しかし、高分子材料についてその手法は未だに金属のように信頼できる手法として普及していない。しかし、品質問題が起きたときにその原因解析を行うために破断面の情報は重要である。
破断面の解析、フラクトグラフィーを成功させるためには、破断直後の汚染されていない破面が重要である。問題の起きている現場で、マクロレンズによる破面の写真撮影だけでも原因解明ができる場合がある。
最近のデジタルカメラは画素数が高いのでマクロレンズで等倍撮影後、デジタル画像を拡大することにより数十ミクロン以上のボイドあるいは異物を見つけることが可能だ。
そして、そこを起点にして同心円状の模様を探し見つかったならば、ほぼそこが破壊の起点となった可能性が高い。さらに、平滑破面と凸凹破面が連続して見つかると、その材料が破壊に至ったシナリオを描くことが可能だ。
すなわち、平滑破面では破壊エネルギーの伝播速度が速かったためにできた可能性が高く、凹凸破面はその速度が遅かったために形成された、と推定される。
これらは金属におけるフラクトグラフィーの手法をそのまま当てはめているのだが、樹脂材料ではよくあてはまる。加硫ゴムでも同様の現象が観察されたりするが、平滑破面かどうか悩む場合も存在する。
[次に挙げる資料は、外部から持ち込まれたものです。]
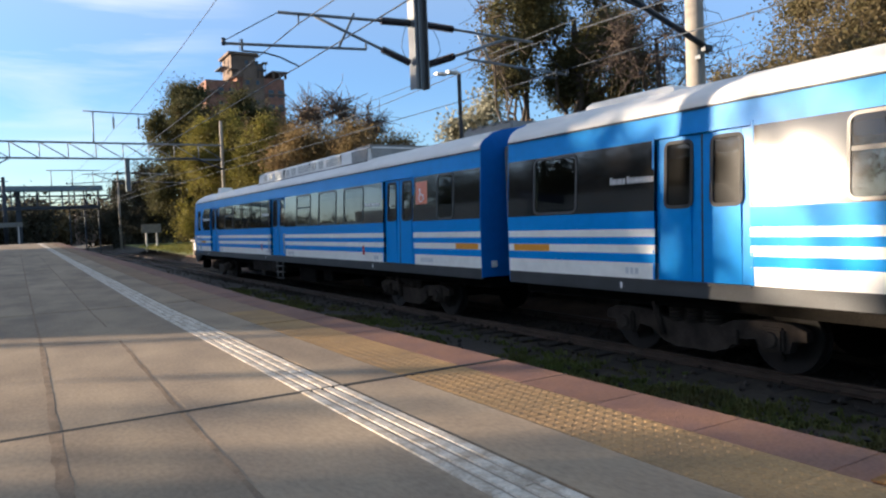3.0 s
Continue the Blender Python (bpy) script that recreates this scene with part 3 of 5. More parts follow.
def build_car(doors, windows, ya, yb, cab, ac, ladder, ovals, reds, label):
    car = thing("train_car", label, "train car", "cars of the train")

    def paint(y, z):
        if z < Z0:
            return 2
        if 0.09 < z < 0.31 or 0.44 < z < 0.56 or 0.67 < z < 0.78:
            return 1
        if 1.02 < z < 1.97 and ovals[0] < y < ovals[1]:
            return 3
        return 0
    wins = [(a, b, 1.07, 1.92) for a, b, k in windows]
    bm = bmesh.new()
    for s in (-1, 1):
        side_wall(bm, s, ya, yb, doors, wins, paint)
    body = part("body", bm, [M_BLUE, M_WHITE, M_SKIRT, M_BAND], car)
    so = body.modifiers.new("thickness", 'SOLIDIFY')
    so.thickness, so.offset = 0.06, -1
    # roof
    bm = bmesh.new()
    arc = [(-HALF - 0.01, ZT - 0.03), (-HALF - 0.02, ZT + 0.02)] + [(-HALF * math.cos(radians(a)), ZT + 0.03 + 0.43 * math.sin(radians(a))) for a in range(6, 175, 8)] + [(HALF + 0.02, ZT + 0.02), (HALF + 0.01, ZT - 0.03)]
    loft(bm, [[(x, -y, z) for x, z in arc] for y in (ya, yb)], lambda i: 0)
    roof = part("roof", bm, M_ROOF, car, "white curved roof")
    roof.data.shade_smooth()
    boxed("gutter", (-HALF - 0.028, -HALF + 0.005, -yb, -ya, ZT - 0.035, ZT - 0.012), M_SKIRT, car)
    # floor, lining, ends
    boxed("floor", (-HALF + 0.07, HALF - 0.07, -yb + 0.05, -ya - 0.05, -0.02, 0.07), M_UNDER, car)
    boxed("ceiling", (-HALF + 0.07, HALF - 0.07, -yb + 0.05, -ya - 0.05, 2.18, 2.24), M_INNER, car)
    for y in (ya + 0.03, yb - 0.09) if not cab else (yb - 0.09, ya + 1.6):
        boxed("bulkhead", (-HALF + 0.07, HALF - 0.07, -y - 0.05, -y, 0.07, 2.3), M_INNER, car)
    for a, b, k in windows:
        y0, y1 = -b, -a
        bm = bmesh.new()
        ring(bm, -HALF - 0.012, y0 - 0.035, y1 + 0.035, 1.035, 1.955, 0.12, 0.038, 0.03)
        fr = part("window_frame", bm, M_FRAME if k else M_BAND, car, "rounded metal window frame" if k else "")
        if k == 2:
            boxed("transom", (-HALF - 0.012, -HALF + 0.02, y0 + 0.01, y1 - 0.01, 1.55, 1.60), M_FRAME, fr)
        part("pane", box(bmesh.new(), -HALF + 0.004, -HALF + 0.014, y0 + 0.001, y1 - 0.001, 1.071, 1.919), M_GLASS, fr)
        part("pane", box(bmesh.new(), HALF - 0.014, HALF - 0.004, y0 + 0.001, y1 - 0.001, 1.071, 1.919), M_GLASS, car)
        # a pair of seat backs below the window
        for k2 in range(2):
            yy = y0 + (y1 - y0) * (0.2 + 0.5 * k2)
            boxed("seat", (-HALF + 0.10, -0.45, yy, yy + 0.09, 0.45, 1.12), M_SEAT, car, bevel=0.02)
    for d in doors:
        door(car, d)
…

また、異物が見つかった時に異物よりも大きいボイドがその異物の存在していたところにできていたりして、異物が原因となったのかボイドが原因となったのか不明となる場合がある。
高分子のフラクトグラフィーでは、時に説明が難しくなる破面が観察されたりして、いつも成功するとは限らないが、材料の破壊で発生した品質問題を解決するときに有力な手段となる。ところが、科学的ではないという理由で解説書が少ない。